Game of Thrones S5 E2
“The House of Black and White” by Nikole Gunn.
The last we saw of Arya Stark, she was sailing towards a new life in Braavos in the final episode of Season Four. Having survived her journey through Westeros with The Hound, Arya was looking to a new beginning.
She was notably absent in the season premiere, but in The House of Black and White we get a glimpse of where fate has taken her. We also get another look at the Free City, where Stannis asked for a loan from the Iron Bank.
Arya is taken to the House of Black and White, where she tries to gain entry by presenting the coin given to her by Jaqen H’ghar. But “Valar Morghulis” is not “Open Sesame” and the doors are closed on her.
She camps outside through rain and sunshine, reciting her hit list, which is considerably shorter than when she was cupbearer for Tywin Lannister. But the doors remain closed.
Eventually, she throws the coin into the water and wanders off in to Braavos, where she runs into a gang in the back streets. She pulls out Needle to give them what for and they run away.

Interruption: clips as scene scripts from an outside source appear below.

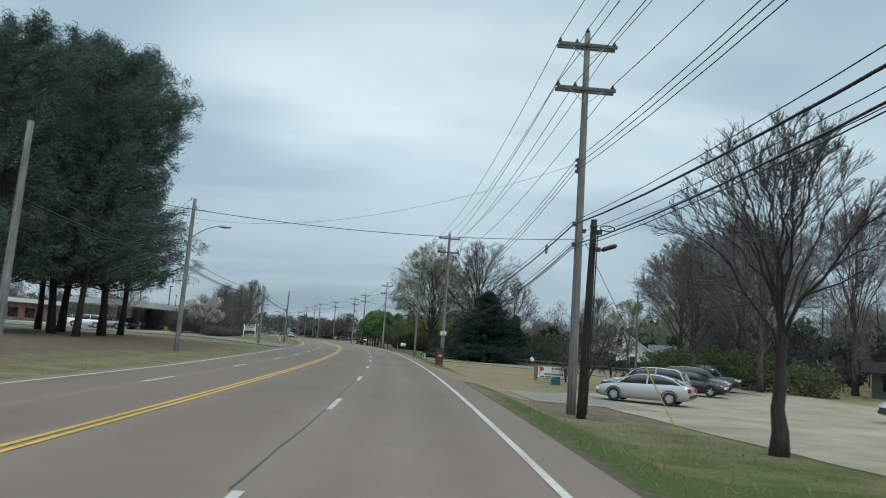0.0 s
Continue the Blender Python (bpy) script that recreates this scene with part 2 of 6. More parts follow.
def brick_mat(name, col=(0.2, 0.08, 0.058)):
    m, n, l, b = material(name, 0.9, 0.0, 0.2)
    tc = n.new("ShaderNodeTexCoord")
    mp = n.new("ShaderNodeMapping")
    mp.inputs["Rotation"].default_value = (radians(90), 0, 0)
    l.new(tc.outputs["Object"], mp.inputs[0])
    br = n.new("ShaderNodeTexBrick")
    br.inputs["Scale"].default_value = 1.0
    br.inputs["Brick Width"].default_value, br.inputs["Row Height"].default_value, br.inputs["Mortar Size"].default_value = 0.21, 0.075, 0.008
    br.inputs["Color1"].default_value = (*col, 1)
    br.inputs["Color2"].default_value = (*(c * 0.7 for c in col), 1)
    br.inputs["Mortar"].default_value = (0.3, 0.27, 0.24, 1)
    l.new(mp.outputs[0], br.inputs["Vector"])
    c = mixc(n, l, 1.0, br.outputs[0], ramp(n, l, noise_node(n, l, 0.7, 5.0), [(0.3, (0.8, 0.8, 0.8)), (0.7, (1.15, 1.15, 1.15))]), "MULTIPLY")
    l.new(c, b.inputs["Base Color"])
    return m


def paint(name, col, rough=0.25, coat=0.6):
    m, n, l, b = material(name, rough, 0.15, 0.5)
    b.inputs["Coat Weight"].default_value, b.inputs["Coat Roughness"].default_value = coat, 0.08
    dust = noise_node(n, l, 2.2, 5.0, 0.65)
    l.new(ramp(n, l, dust, [(0.3, tuple(c * 0.9 + 0.01 for c in col)), (0.7, col)]), b.inputs["Base Color"])
    return m


def glass_dark(name="car_glass"):
    m, n, l, b = material(name, 0.06, 0.0, 0.7)
    l.new(ramp(n, l, noise_node(n, l, 1.5), [(0.3, (0.012, 0.015, 0.017)), (0.7, (0.03, 0.035, 0.037))]), b.inputs["Base Color"])
    return m


def glow(name, col, strength):
    m, n, l, b = material(name, 0.4)
    b.inputs["Base Color"].default_value = (*col, 1)
    b.inputs["Emission Color"].default_value, b.inputs["Emission Strength"].default_value = (*col, 1), strength
    return m


M_ASPHALT, M_GROUND = asphalt_mat(), ground_mat()
M_WHITE_LINE, M_YELLOW_LINE = line_mat("white_road_paint", (0.54, 0.515, 0.46)), line_mat("yellow_road_paint", (0.62, 0.36, 0.055))
M_SEAM = plain("tar_seam", (0.045, 0.042, 0.04), 0.7)
M_CONCRETE = paving("pale_concrete", (0.27, 0.252, 0.215), (0.38, 0.356, 0.305))
M_LOT = paving("lot_paving", (0.26, 0.24, 0.2), (0.39, 0.362, 0.305))
M_DRIVE_ASPHALT = paving("grey_drive_asphalt", (0.12, 0.117, 0.112), (0.18, 0.175, 0.166))
M_WORN = paving("worn_grey_concrete", (0.155, 0.142, 0.115), (0.24, 0.222, 0.182))
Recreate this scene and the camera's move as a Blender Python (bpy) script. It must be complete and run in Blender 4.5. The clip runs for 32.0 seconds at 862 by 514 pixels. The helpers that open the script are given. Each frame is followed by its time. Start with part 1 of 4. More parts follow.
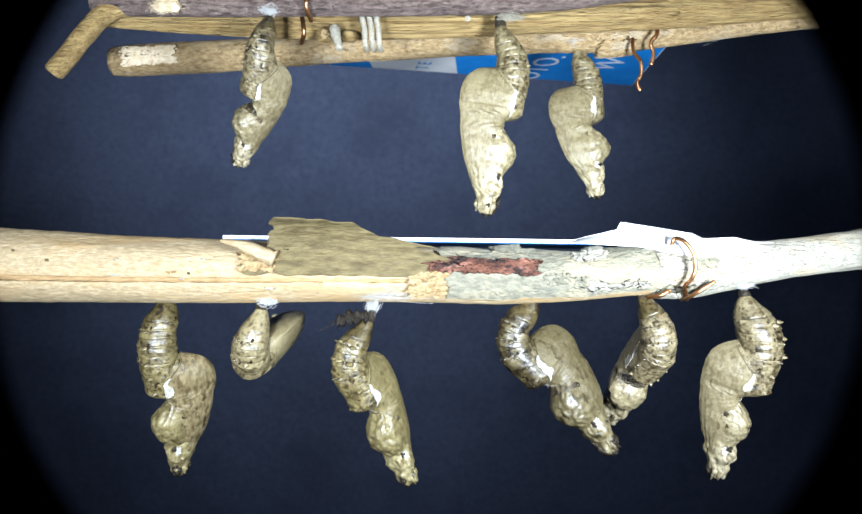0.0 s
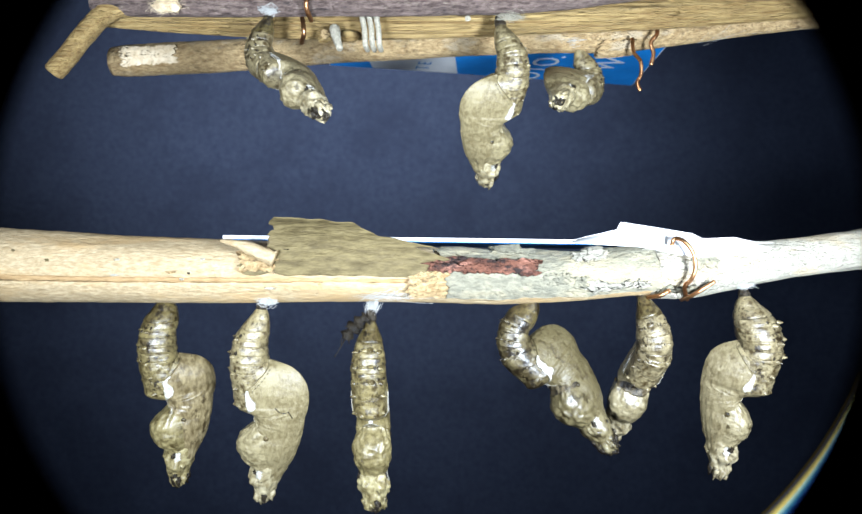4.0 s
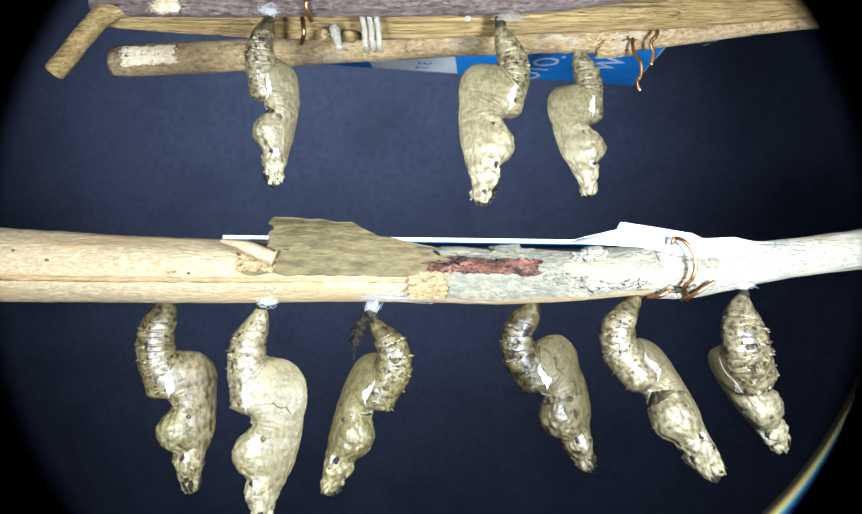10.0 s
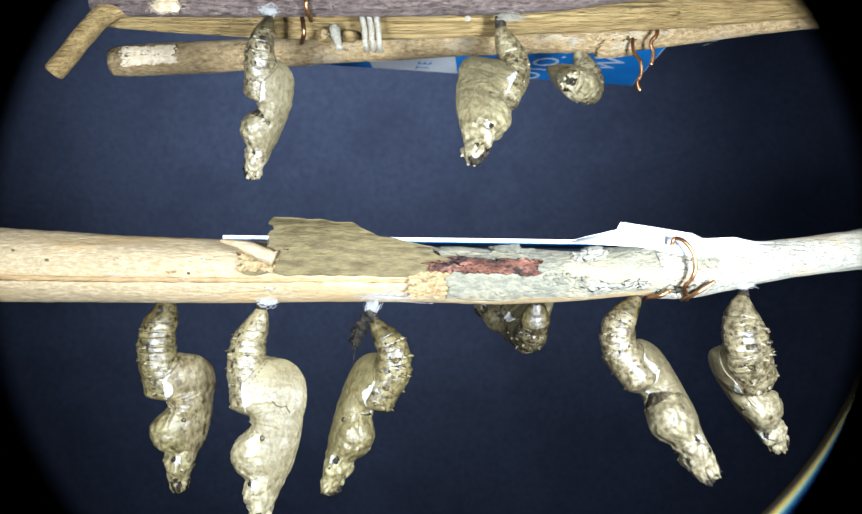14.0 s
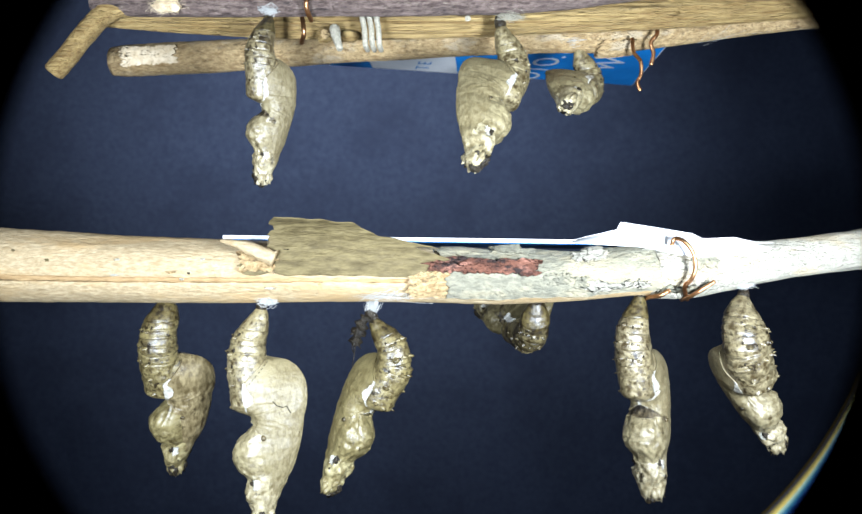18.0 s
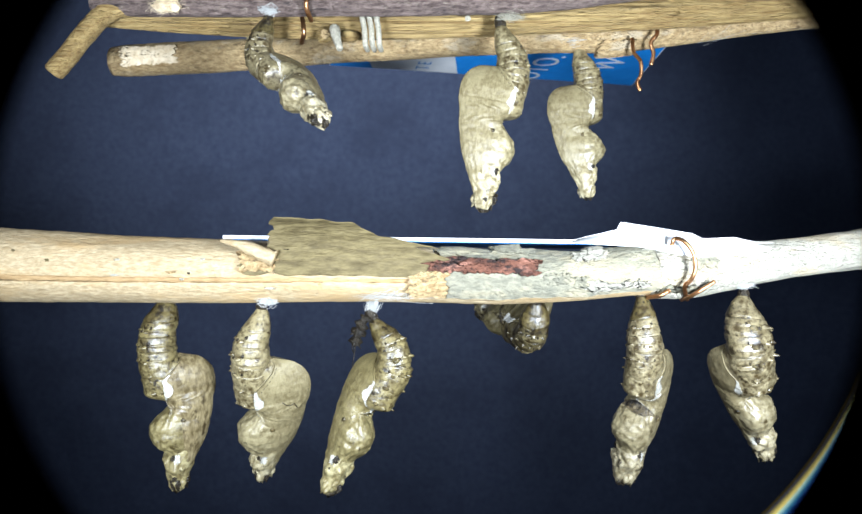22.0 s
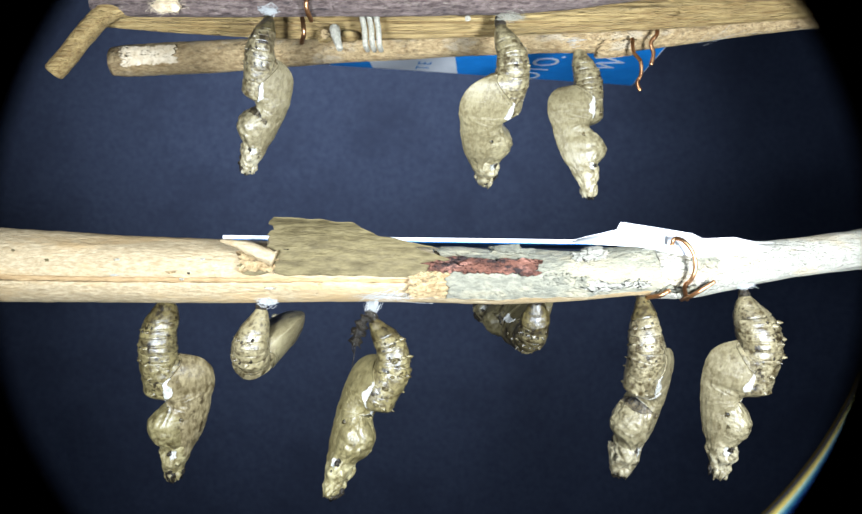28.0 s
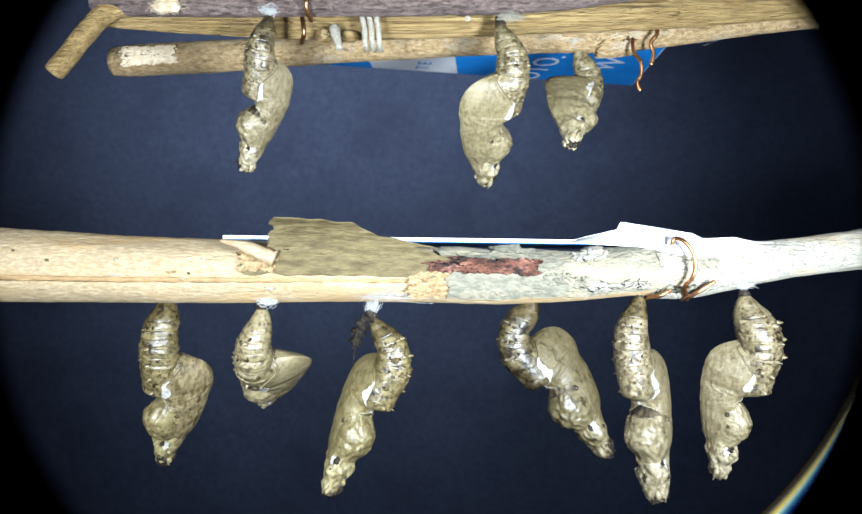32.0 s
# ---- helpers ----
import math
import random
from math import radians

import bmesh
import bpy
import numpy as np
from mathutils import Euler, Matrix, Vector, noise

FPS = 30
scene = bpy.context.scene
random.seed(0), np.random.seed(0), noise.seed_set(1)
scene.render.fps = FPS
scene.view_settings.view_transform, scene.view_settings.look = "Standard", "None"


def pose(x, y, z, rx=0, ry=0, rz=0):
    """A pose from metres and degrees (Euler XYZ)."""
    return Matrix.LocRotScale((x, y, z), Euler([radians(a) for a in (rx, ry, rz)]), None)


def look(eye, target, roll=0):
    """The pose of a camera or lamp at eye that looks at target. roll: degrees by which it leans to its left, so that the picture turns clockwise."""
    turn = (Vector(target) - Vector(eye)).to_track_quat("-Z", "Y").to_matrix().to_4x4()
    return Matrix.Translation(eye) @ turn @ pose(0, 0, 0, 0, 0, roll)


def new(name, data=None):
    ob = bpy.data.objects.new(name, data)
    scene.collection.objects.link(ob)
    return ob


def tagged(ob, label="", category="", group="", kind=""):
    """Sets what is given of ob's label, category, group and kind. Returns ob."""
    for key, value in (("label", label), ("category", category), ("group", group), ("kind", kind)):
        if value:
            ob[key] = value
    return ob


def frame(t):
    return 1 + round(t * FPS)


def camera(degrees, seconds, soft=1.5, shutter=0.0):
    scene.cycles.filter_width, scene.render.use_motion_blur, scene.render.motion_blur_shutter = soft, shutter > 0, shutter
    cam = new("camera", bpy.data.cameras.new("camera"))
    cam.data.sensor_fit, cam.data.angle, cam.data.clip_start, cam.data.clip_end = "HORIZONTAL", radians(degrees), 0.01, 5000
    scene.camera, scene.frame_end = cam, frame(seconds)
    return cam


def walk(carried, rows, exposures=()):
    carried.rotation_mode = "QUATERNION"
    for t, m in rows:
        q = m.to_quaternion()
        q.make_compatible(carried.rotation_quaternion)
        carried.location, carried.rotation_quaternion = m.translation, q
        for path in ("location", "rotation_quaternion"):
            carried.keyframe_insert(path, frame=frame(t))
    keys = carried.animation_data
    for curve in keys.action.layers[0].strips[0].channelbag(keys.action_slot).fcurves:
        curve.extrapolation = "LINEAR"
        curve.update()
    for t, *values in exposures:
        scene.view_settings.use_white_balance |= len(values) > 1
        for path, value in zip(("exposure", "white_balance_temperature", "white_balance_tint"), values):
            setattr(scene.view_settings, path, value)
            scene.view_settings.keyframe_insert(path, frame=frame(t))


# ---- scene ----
cam = camera(64, 32.0, soft=1.5)
cam.data.dof.use_dof, cam.data.dof.focus_distance, cam.data.dof.aperture_fstop = True, 0.098, 52
STAND = pose(0, 0, 0.300, 90, 0, 0)
walk(cam, [(0.0, STAND), (32.0, STAND)], exposures=[(0.0, 0.0), (32.0, 0.0)])

# ---- light ----
world = bpy.data.worlds.new("world")
scene.world = world
world.use_nodes = True
world.node_tree.nodes["Background"].inputs[0].default_value = (0.6, 0.7, 1.0, 1)
world.node_tree.nodes["Background"].inputs[1].default_value = 0.02
MM = 0.001


def lamp(name, eye, target, watts, size, colour, degrees=150, blend=1.0):
    d = bpy.data.lights.new(name, "SPOT")
    d.energy, d.shadow_soft_size, d.color = watts, size, colour
    d.spot_size, d.spot_blend = radians(degrees), blend
    ob = new(name, d)
    ob.matrix_world = look([c * MM for c in eye], [c * MM for c in target])
    return ob


# a white torch beside the lens, a weaker lamp on its other side
lamp("torch_lamp", (40, 22, 297), (38, 100, 311), 1.0, 0.008, (0.85, 0.97, 1.12), 140)
lamp("lens_lamp", (-30, 16, 295), (-50, 100, 309), 0.74, 0.008, (0.85, 0.97, 1.12), 140)
# added unseen fill over the backdrop, only to brighten the cloth
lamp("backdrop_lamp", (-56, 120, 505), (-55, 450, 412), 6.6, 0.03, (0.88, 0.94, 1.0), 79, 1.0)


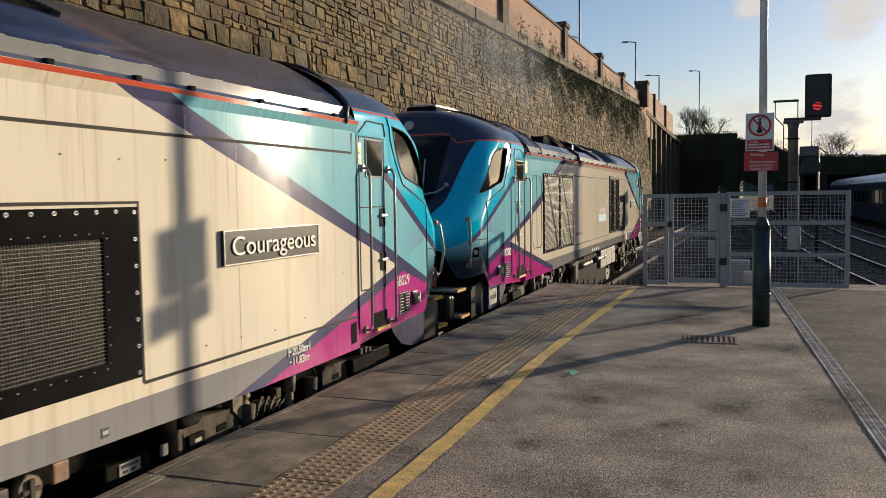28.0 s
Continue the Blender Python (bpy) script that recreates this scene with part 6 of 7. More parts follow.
# ---- trees, weeds ----
M_BARK = mat("bark", (0.05, 0.04, 0.03), 0.9, 0, 0.25, 6)
M_LEAF = piece_mat("leaf", [(0.035, 0.048, 0.018), (0.055, 0.068, 0.024), (0.05, 0.05, 0.022), (0.075, 0.065, 0.03)], 0.8, 0.2, 20, 5)
M_GRASS = piece_mat("grass_blade", [(0.13, 0.20, 0.03), (0.20, 0.26, 0.05), (0.22, 0.21, 0.07)], 0.8, 0.1, 20, 5)


def bare_tree(x, y, z0, h, spread, seed, label, depth=4):
    rng = random.Random(seed)
    t = thing("bare_tree", label, "tree", "bare trees", at=pose(x, y, z0))
    bm = bmesh.new()
    tube(bm, [(0, 0, 0), (0.05, 0, h * 0.28)], 0.2, 8, radii=[h * 0.028, h * 0.018])
    part("trunk", bm, M_BARK, t)
    bm = bmesh.new()

    def grow(p, d, length, r, depth):
        q = p + d * length
        mid = p + d * length * 0.5 + Vector((rng.uniform(-1, 1), rng.uniform(-1, 1), rng.uniform(-0.5, 0.5))) * length * 0.07
        tube(bm, [p, mid, q], r, 5 if depth > 1 else 3, radii=[r, r * 0.8, r * 0.55], cap=False)
        if depth == 0:
            return
        for _ in range(rng.randint(3, 4)):
            nd = (d + Vector((rng.uniform(-1, 1) * spread, rng.uniform(-1, 1) * spread, rng.uniform(-0.35, 0.7)))).normalized()
            grow(p + d * length * rng.uniform(0.5, 1.0), nd, length * rng.uniform(0.55, 0.78), r * 0.55, depth - 1)

    for _ in range(5):
        d = Vector((rng.uniform(-1, 1) * spread, rng.uniform(-1, 1) * spread, 1)).normalized()
        grow(Vector((0.05, 0, h * rng.uniform(0.2, 0.3))), d, h * 0.30, h * 0.011, depth)
    part("crown", bm, M_BARK, t, "fine bare twigs")
    return t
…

They’ve been scared off by the gate keeper from the House of Black and White, who gives her back her coin. She follows him back to The House, where with a wave of the hand, the gatekeeper reveals himself or herself as Jaqen.
Arya’s own fate is sealed when she follows him inside. Valar Morghulis, Arya.
Episode two also gives us a new location: Dorne, where Ellaria Sand is demanding revenge for the death of Prince Oberyn. You remember him – he met an unfortunate death as Tyrion’s champion. Unfortunately, the Viper isn’t ready to give in to her demands.
Dorne is also home to Cersei and Jaime’s daughter Myrcella, who was sent to the Water Gardens for her own ‘protection’. But Cersei wants her home in King’s Landing and convinces Jaime to go and rescue their daughter.
With dear old dad no longer running the show, Cersei is just a teensy bit drunk on power, making appointments in the name of King Tommen. In the process, she manages to antagonise her Uncle Kevin Lannister. He could be an ally, but he storms off in disgust.
Jaime needs an ally in his quest to return Myrcella and turns to the sell-sword Bronn, who was just settling in as a ‘man of means’ with a castle and a wife on his horizon. Back to square one for Bronn.
Episode two also gives us more of The Wall and Meereen: the two main story lines from the books. Jon Snow is offered the chance of legitimacy by Stannis, who wants him controlling the North from Winterfell as Jon Stark. But before he can give it much thought, the men of the Night’s Watch vote him in as Lord Commander.
There’s no going back for Jon now. He may have dallied with a Wildling, but he’s now forever tied to his vows as a man of the Night’s Watch.
As for Daenerys, the Mother of Dragons, she’s trying to rule Meereen but comes to realise that she can’t please all of the people all of the time. A decision to execute one of the freed serfs, who killed a Son of The Harpy has repercussions. The people turn on her. They wanted mercy; she gave them ‘justice’.
But just when things look really grim, her missing dragon Drogon makes a return. They’ve clearly spent a lot of money on CGI this season. Dany’s dragon-baby is visually gorgeous. The detail is money well spent.
While episode two is much, much better than last week’s season premiere, there was one low point. Brienne and Pod’s storyline has run its course in the books. They’re meeting with Sansa and Petry has been contrived to spin out their stories. It’s a storyline that treads water and deviates from the books.
Dany’s sojourn in Meereen could also become rather tedious, but reflects the frustration felt by book readers. George RR Martin has often referred to the frustrations trying to untangle his “Meereenese Knot”.
Given the HBO version of Game of Thrones has moved away from the book version, it will be interesting to see how the scriptwriters resolve it.